▸ **SET EXERCISE**
Write out the material exactly, with the pictures left out.

** start **

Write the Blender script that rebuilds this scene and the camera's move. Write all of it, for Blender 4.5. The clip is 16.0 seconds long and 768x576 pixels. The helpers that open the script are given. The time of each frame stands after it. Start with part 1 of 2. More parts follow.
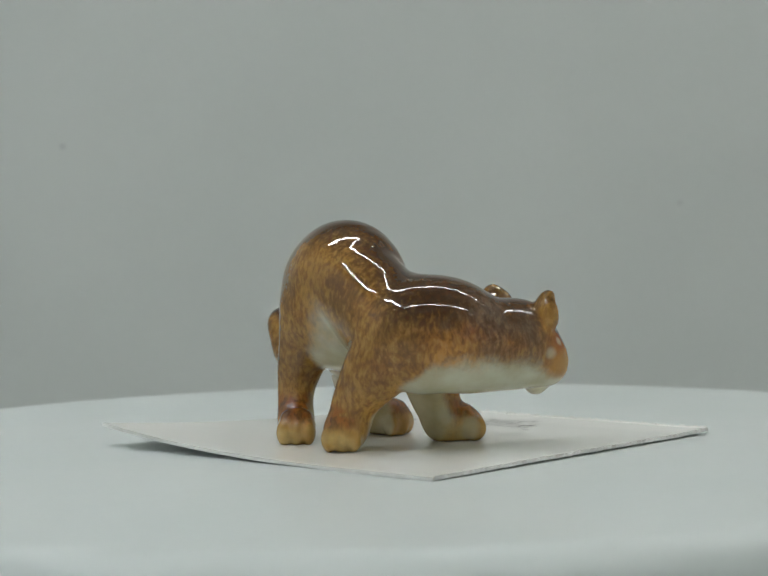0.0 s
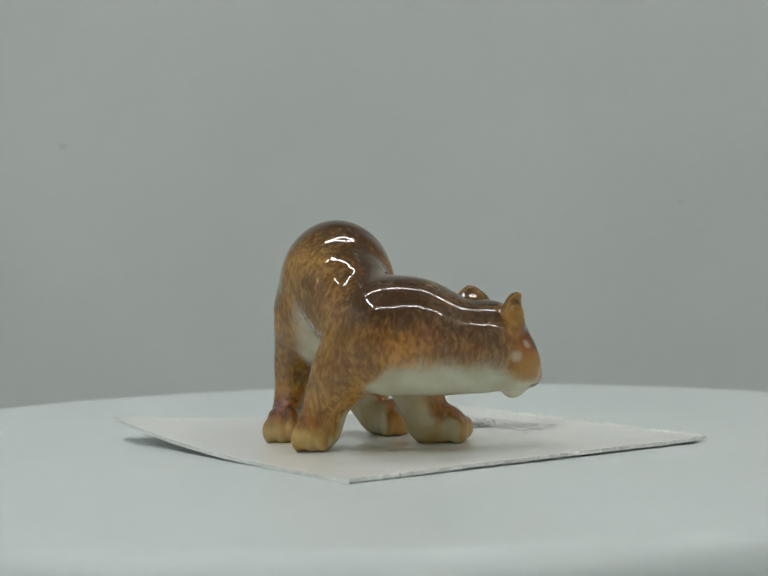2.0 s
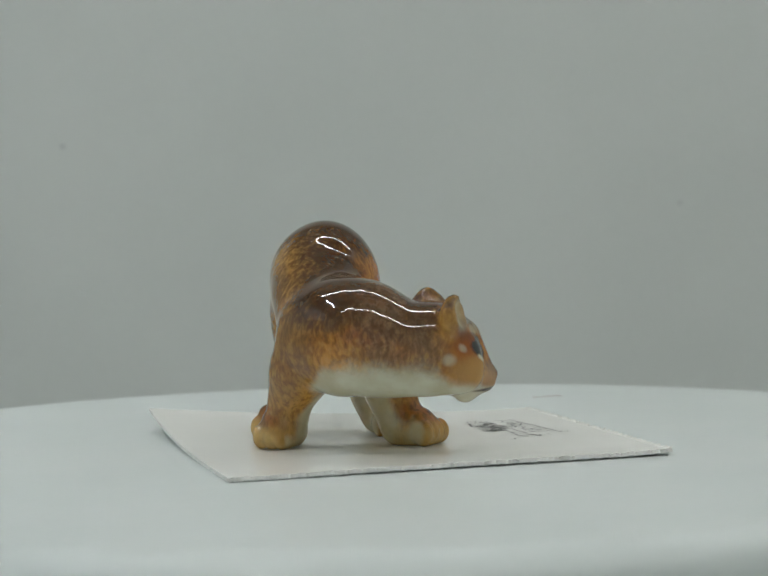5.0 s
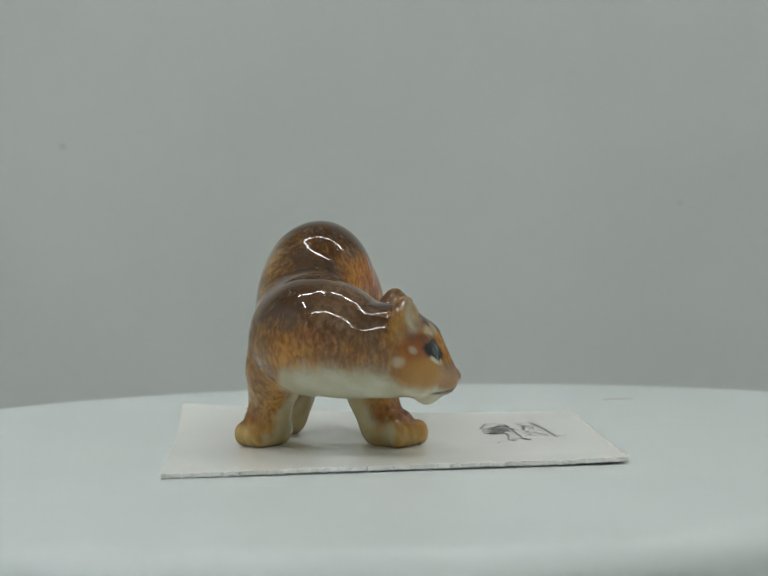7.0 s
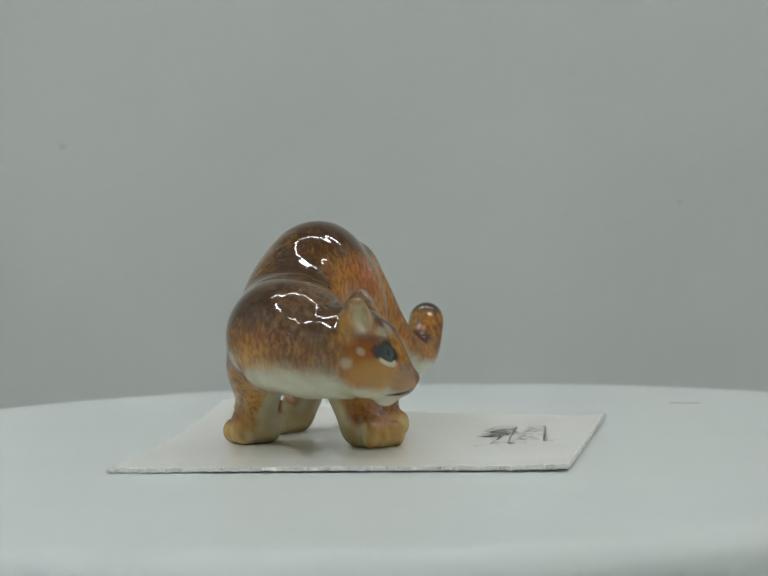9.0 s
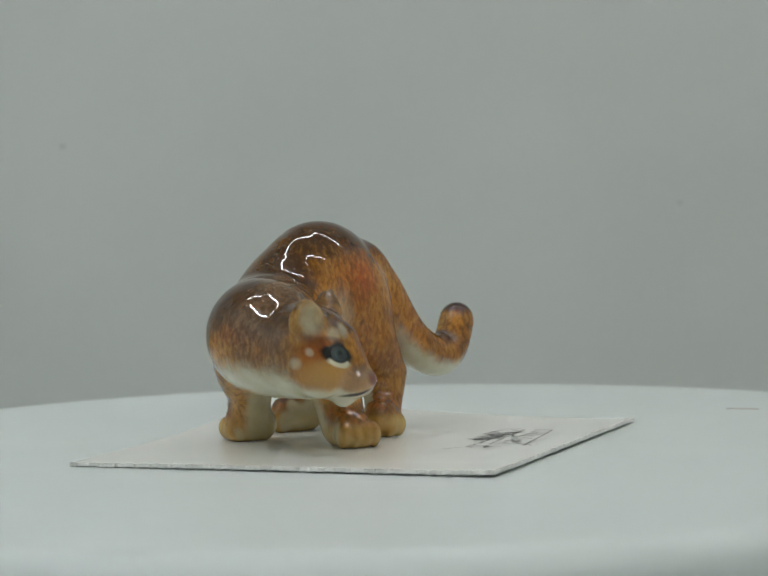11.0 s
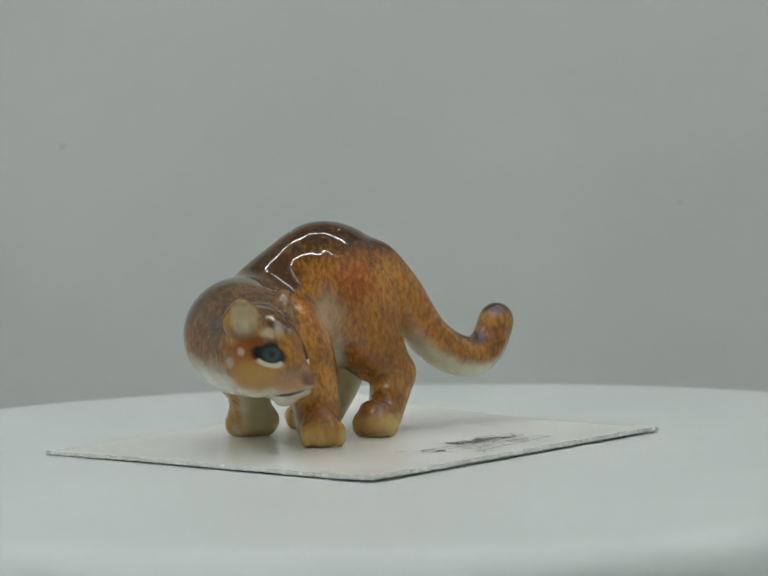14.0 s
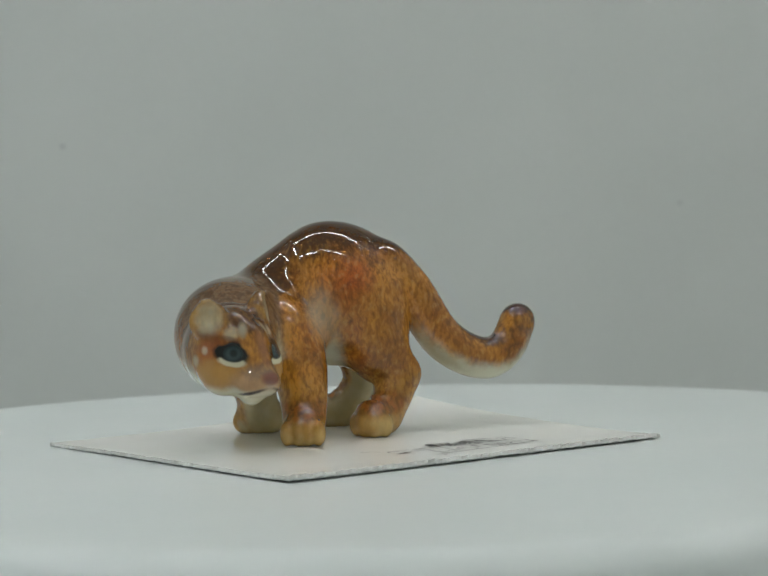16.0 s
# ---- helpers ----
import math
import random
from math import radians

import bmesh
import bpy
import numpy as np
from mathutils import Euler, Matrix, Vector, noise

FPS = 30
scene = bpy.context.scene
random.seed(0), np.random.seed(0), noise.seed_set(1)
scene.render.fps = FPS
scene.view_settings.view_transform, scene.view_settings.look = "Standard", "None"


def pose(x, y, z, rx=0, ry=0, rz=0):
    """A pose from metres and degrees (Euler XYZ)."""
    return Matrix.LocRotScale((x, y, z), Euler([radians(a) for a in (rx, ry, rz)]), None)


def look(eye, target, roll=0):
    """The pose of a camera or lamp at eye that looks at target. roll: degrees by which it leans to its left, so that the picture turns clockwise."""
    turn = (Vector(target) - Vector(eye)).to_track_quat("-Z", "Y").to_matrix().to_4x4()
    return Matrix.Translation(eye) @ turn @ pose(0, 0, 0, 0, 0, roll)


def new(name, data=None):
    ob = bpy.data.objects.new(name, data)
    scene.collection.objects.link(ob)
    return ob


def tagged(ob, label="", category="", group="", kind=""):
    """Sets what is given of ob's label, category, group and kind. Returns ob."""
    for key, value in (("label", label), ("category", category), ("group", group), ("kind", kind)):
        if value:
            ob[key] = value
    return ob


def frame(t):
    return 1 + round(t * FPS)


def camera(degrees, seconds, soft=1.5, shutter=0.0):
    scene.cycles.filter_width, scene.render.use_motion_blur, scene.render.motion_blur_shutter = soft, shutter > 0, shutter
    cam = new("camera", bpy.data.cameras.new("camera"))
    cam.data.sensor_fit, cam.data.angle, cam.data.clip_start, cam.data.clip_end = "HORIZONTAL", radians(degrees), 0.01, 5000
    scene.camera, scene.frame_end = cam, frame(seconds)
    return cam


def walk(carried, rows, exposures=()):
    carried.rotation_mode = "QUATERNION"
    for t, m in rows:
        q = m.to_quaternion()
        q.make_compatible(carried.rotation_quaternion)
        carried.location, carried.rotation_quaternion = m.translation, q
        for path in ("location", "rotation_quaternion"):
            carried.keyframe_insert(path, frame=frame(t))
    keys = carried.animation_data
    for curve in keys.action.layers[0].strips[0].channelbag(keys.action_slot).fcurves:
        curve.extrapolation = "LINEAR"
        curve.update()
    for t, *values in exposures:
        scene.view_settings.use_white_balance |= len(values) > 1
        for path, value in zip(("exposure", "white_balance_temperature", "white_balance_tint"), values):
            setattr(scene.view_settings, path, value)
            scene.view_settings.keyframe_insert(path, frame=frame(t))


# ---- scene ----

** end **

▸ **EXERCISE ANSWER**
Write the Blender script that rebuilds this scene and the camera's move. Write all of it, for Blender 4.5. The clip is 16.0 seconds long and 768x576 pixels. The helpers that open the script are given. The time of each frame stands after it. Start with part 1 of 2. More parts follow.
0.0 s
2.0 s
5.0 s
7.0 s
9.0 s
11.0 s
14.0 s
16.0 s
# ---- helpers ----
import math
import random
from math import radians

import bmesh
import bpy
import numpy as np
from mathutils import Euler, Matrix, Vector, noise

FPS = 30
scene = bpy.context.scene
random.seed(0), np.random.seed(0), noise.seed_set(1)
scene.render.fps = FPS
scene.view_settings.view_transform, scene.view_settings.look = "Standard", "None"


def pose(x, y, z, rx=0, ry=0, rz=0):
    """A pose from metres and degrees (Euler XYZ)."""
    return Matrix.LocRotScale((x, y, z), Euler([radians(a) for a in (rx, ry, rz)]), None)


def look(eye, target, roll=0):
    """The pose of a camera or lamp at eye that looks at target. roll: degrees by which it leans to its left, so that the picture turns clockwise."""
    turn = (Vector(target) - Vector(eye)).to_track_quat("-Z", "Y").to_matrix().to_4x4()
    return Matrix.Translation(eye) @ turn @ pose(0, 0, 0, 0, 0, roll)


def new(name, data=None):
    ob = bpy.data.objects.new(name, data)
    scene.collection.objects.link(ob)
    return ob


def tagged(ob, label="", category="", group="", kind=""):
    """Sets what is given of ob's label, category, group and kind. Returns ob."""
    for key, value in (("label", label), ("category", category), ("group", group), ("kind", kind)):
        if value:
            ob[key] = value
    return ob


def frame(t):
    return 1 + round(t * FPS)


def camera(degrees, seconds, soft=1.5, shutter=0.0):
    scene.cycles.filter_width, scene.render.use_motion_blur, scene.render.motion_blur_shutter = soft, shutter > 0, shutter
    cam = new("camera", bpy.data.cameras.new("camera"))
    cam.data.sensor_fit, cam.data.angle, cam.data.clip_start, cam.data.clip_end = "HORIZONTAL", radians(degrees), 0.01, 5000
    scene.camera, scene.frame_end = cam, frame(seconds)
    return cam


def walk(carried, rows, exposures=()):
    carried.rotation_mode = "QUATERNION"
    for t, m in rows:
        q = m.to_quaternion()
        q.make_compatible(carried.rotation_quaternion)
        carried.location, carried.rotation_quaternion = m.translation, q
        for path in ("location", "rotation_quaternion"):
            carried.keyframe_insert(path, frame=frame(t))
    keys = carried.animation_data
    for curve in keys.action.layers[0].strips[0].channelbag(keys.action_slot).fcurves:
        curve.extrapolation = "LINEAR"
        curve.update()
    for t, *values in exposures:
        scene.view_settings.use_white_balance |= len(values) > 1
        for path, value in zip(("exposure", "white_balance_temperature", "white_balance_tint"), values):
            setattr(scene.view_settings, path, value)
            scene.view_settings.keyframe_insert(path, frame=frame(t))


# ---- scene ----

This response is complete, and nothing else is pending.